Kryvonis didn't attempt to pursue Wiśniowiecki. Ukrainian historian Ivan Stotozhenko uses this as evidence that defeating Wiśniowiecki wasn't the main objective of Kryvonis. Cossacks captured the strategically important city of Kostiantyniv, Kryvonis prepared the ground for blocking the main communications bordering it and turned Kostiantyniv into a stronghold of main Cossack army. Kryvonis kept the main Cossack forces there, while ordering peasant units to capture towns in the strip assigned to him by Khmelnytsky, to the border of Ostroh, Krasyliv, Sataniv and Kamianets-Podilskyi. In early August, Kryvonis led the capture of Bar and Kamianets-Podilskyi, which were considered to be the most powerful fortresses at the time. With all these factors taken into account, Stotozhenko concludes that Kryvonis managed to achieve his main objective.

Wiśniowiecki's campaign in Volhynia and his merciless repression of the rebels terribly irritated the Cossacks. If at the end of June Khmelnytsky and the foreman decided to stop military operations, waiting for the results of their embassy from Warsaw, and let the Tatars go to Crimea with a yasyr, and Khmelnytsky himself with the entire Cossack army retreated to Chyhyryn, now the fear of losing his leading role forced Khmelnytsky to interrupt his peaceful policy and again take up armed actions.
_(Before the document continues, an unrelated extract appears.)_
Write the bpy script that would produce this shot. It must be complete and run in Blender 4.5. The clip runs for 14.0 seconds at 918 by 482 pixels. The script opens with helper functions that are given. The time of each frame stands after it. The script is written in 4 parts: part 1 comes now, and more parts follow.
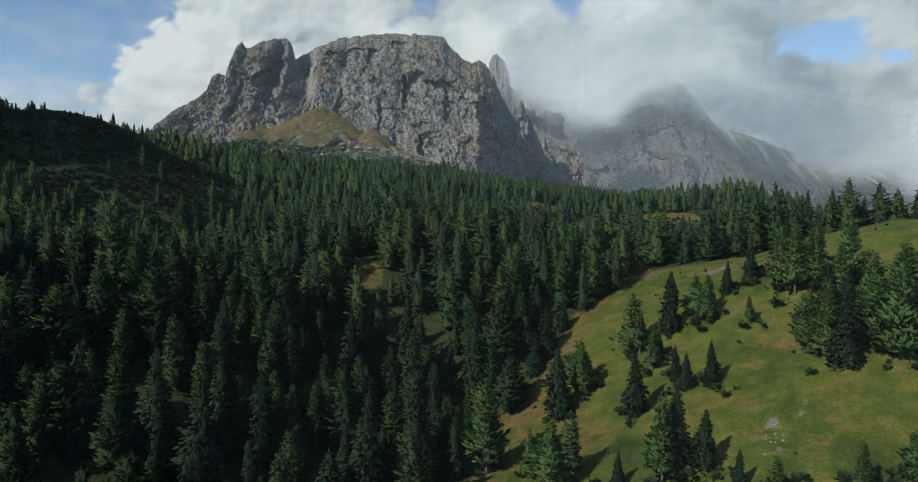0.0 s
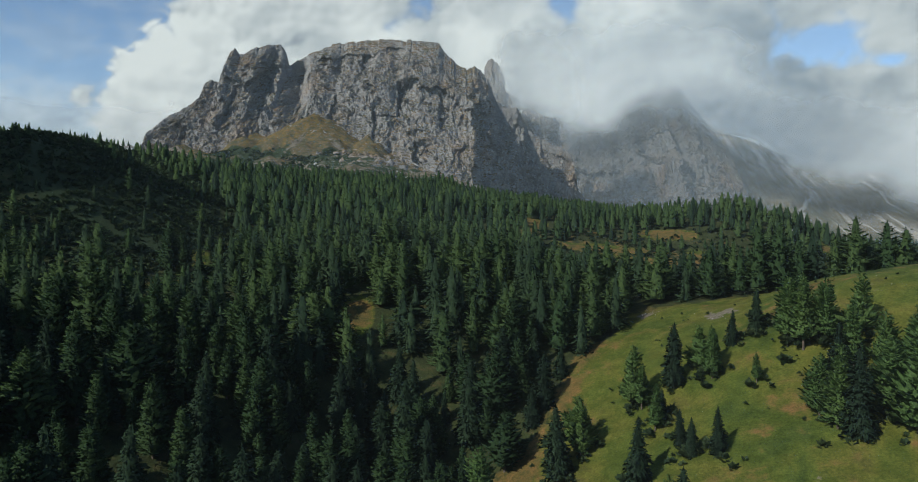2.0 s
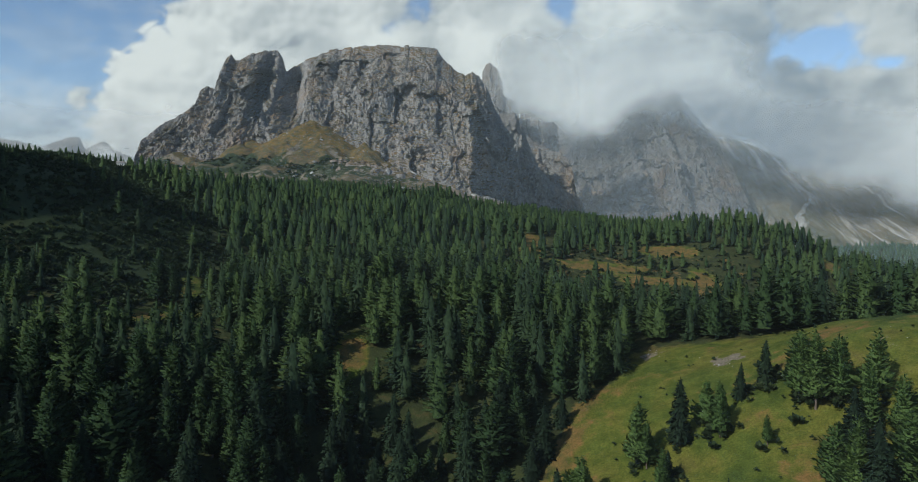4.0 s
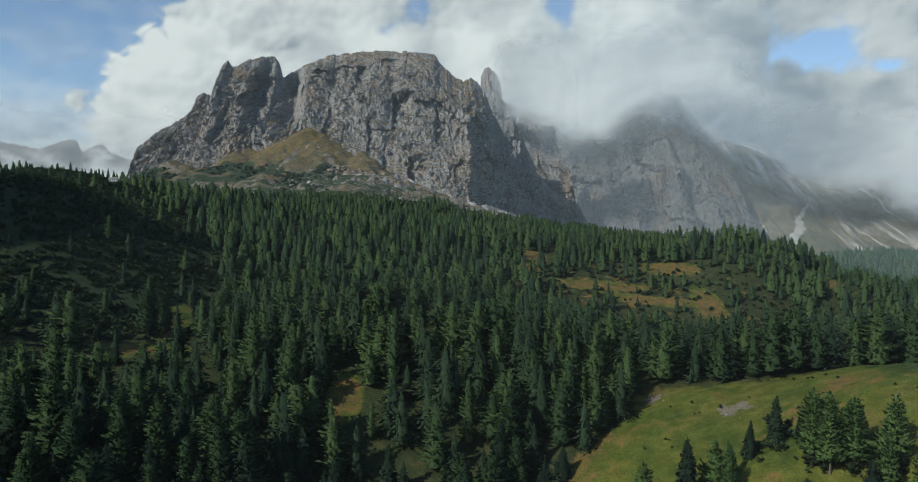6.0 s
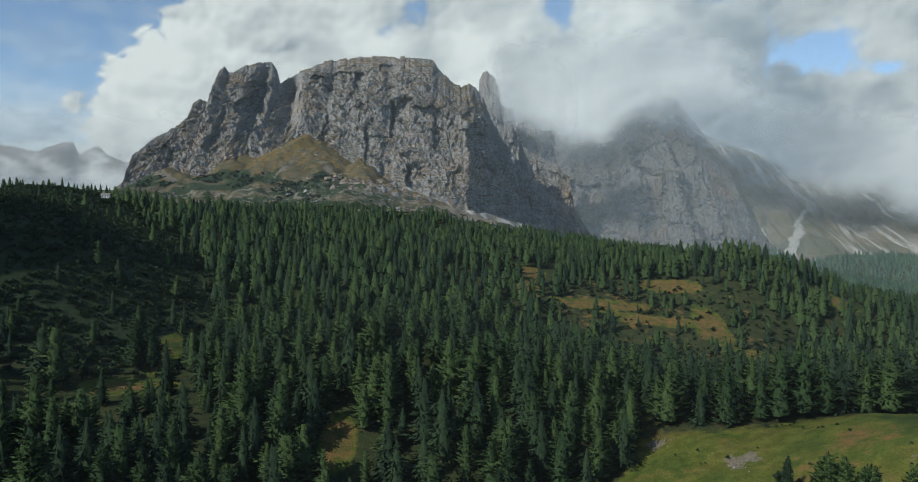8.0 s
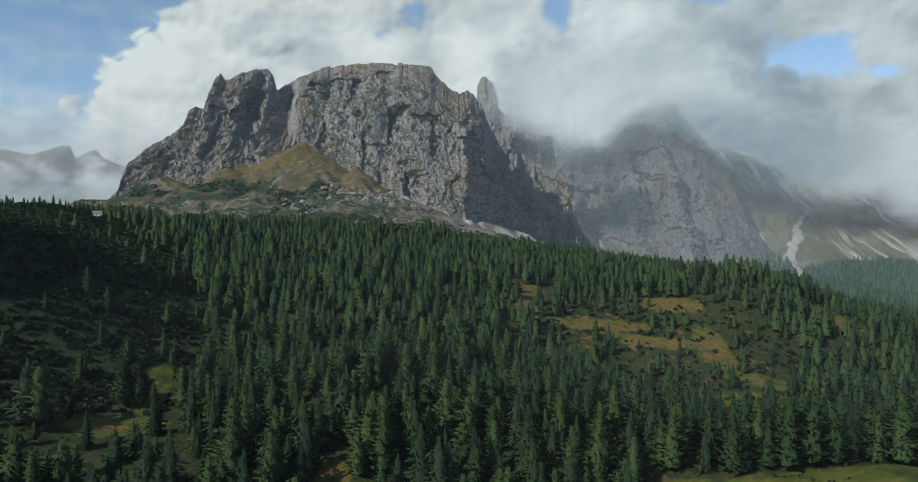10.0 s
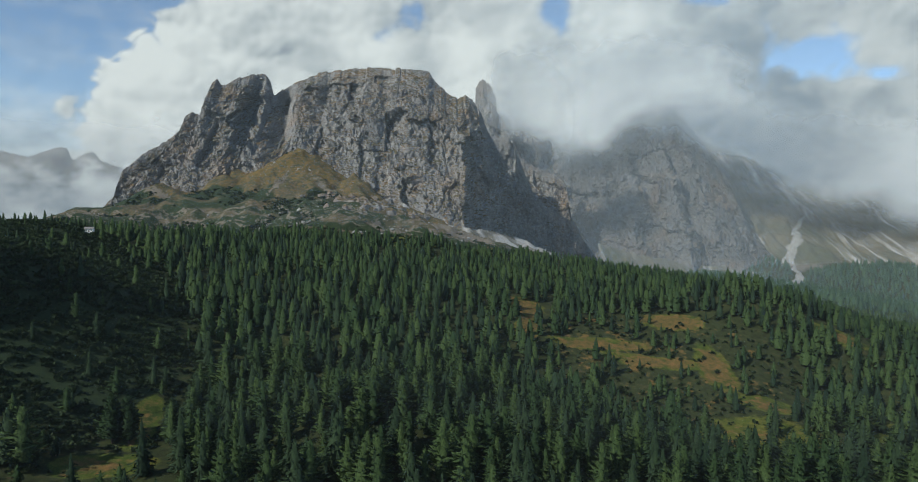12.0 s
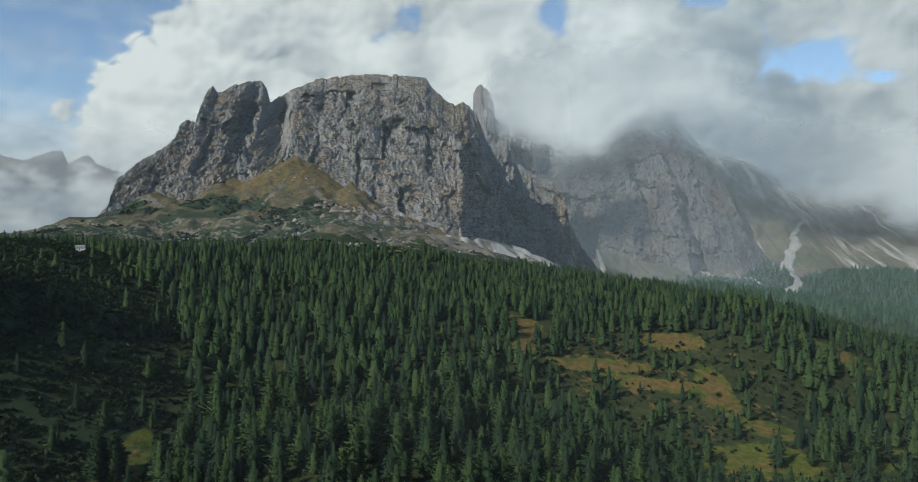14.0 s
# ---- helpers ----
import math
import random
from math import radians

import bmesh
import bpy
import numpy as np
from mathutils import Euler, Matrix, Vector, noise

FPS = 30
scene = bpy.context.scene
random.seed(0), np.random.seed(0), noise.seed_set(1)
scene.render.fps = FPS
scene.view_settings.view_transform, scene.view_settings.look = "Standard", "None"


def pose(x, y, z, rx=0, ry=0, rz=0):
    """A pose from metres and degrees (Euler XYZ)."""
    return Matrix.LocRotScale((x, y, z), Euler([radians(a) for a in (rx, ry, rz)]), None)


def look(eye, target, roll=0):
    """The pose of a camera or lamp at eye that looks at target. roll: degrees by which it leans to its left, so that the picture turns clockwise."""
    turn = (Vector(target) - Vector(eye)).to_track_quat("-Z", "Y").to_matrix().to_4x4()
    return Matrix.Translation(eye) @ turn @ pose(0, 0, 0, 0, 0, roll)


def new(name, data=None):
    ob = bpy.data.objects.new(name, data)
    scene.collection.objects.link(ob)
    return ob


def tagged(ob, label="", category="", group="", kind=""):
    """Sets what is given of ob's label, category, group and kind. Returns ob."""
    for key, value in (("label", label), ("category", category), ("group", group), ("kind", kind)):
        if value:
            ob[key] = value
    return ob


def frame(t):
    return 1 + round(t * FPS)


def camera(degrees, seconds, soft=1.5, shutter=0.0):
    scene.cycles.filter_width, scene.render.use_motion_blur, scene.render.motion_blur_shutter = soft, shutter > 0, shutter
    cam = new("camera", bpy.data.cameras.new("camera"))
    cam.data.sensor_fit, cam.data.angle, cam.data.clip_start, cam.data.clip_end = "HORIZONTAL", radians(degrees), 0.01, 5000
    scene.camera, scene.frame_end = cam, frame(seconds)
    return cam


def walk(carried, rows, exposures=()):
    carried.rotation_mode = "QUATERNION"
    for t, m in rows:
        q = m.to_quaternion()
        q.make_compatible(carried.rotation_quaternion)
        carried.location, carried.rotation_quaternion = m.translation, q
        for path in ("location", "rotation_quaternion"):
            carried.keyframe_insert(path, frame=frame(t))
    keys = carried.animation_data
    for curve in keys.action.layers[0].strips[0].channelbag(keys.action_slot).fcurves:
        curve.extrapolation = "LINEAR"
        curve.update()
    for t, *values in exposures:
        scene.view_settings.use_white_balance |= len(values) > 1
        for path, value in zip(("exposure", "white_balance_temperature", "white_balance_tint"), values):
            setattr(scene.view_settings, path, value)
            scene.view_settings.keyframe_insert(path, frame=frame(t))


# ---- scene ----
cam = camera(68.57, 14.0, soft=1.0)
# seconds, east, north, height, tilt and turn in degrees
PATH = [
    (0.0, 0.00, 0.00, 100.00, -1.499, 0.000),
    (0.5, 0.12, 2.27, 103.56, -1.428, -0.167),
    (1.0, 0.24, 4.53, 107.12, -1.461, -0.267),
    (1.5, 0.35, 6.78, 110.66, -1.429, -0.342),
    (2.0, 0.47, 9.01, 114.19, -1.460, -0.384),
    (2.5, 0.59, 11.23, 117.72, -1.398, -0.447),
    (3.0, 0.71, 13.45, 121.23, -1.481, -0.478),
    (3.8, 0.89, 16.97, 126.83, -1.467, -0.532),
    (4.6, 1.08, 20.46, 132.40, -1.453, -0.587),
    (5.5, 1.29, 24.36, 138.64, -1.438, -0.648),
    (6.0, 1.41, 26.51, 142.09, -1.449, -0.676),
    (6.5, 1.53, 28.66, 145.53, -1.389, -0.711),
    (7.0, 1.65, 30.80, 148.96, -1.394, -0.750),
    (7.5, 1.76, 32.93, 152.38, -1.431, -0.781),
    (8.0, 1.88, 35.05, 155.78, -1.461, -0.809),
    (8.8, 2.07, 38.42, 161.21, -1.429, -0.873),
    (9.6, 2.26, 41.78, 166.61, -1.397, -0.937),
    (10.5, 2.47, 45.54, 172.65, -1.361, -1.010),
    (11.0, 2.59, 47.63, 175.99, -1.380, -1.040),
    (11.5, 2.71, 49.70, 179.32, -1.402, -1.078),
    (12.0, 2.82, 51.77, 182.63, -1.442, -1.107),
    (12.5, 2.94, 53.83, 185.94, -1.364, -1.166),
    (13.0, 3.06, 55.89, 189.23, -1.381, -1.214),
    (13.5, 3.18, 57.95, 192.51, -1.395, -1.254),
    (14.0, 3.30, 60.00, 195.78, -1.355, -1.302),
]
walk(cam, [(t, pose(x, y, z, 90 + tilt, 0, turn)) for t, x, y, z, tilt, turn in PATH], exposures=[(0.0, 0.0, 6360, 3), (14.0, 0.0, 6360, 3)])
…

Already in the first days of July he transferred the mobilization and gathered the left-bank regiments to him. He again called for the help of the Tatars. On July 20, 1648, Khmelnytsky with his headquarters was already in Pavoloch. He sent a letter to Prince Zaslavsky, in which he motivated the disruption of the truce by the provocative actions of Wiśniowiecki, which, he said, outraged and irritated the entire Ukrainian people. Thus began Khmelnytsky's second campaign of 1648, culminating in the Battle of Pyliavtsi.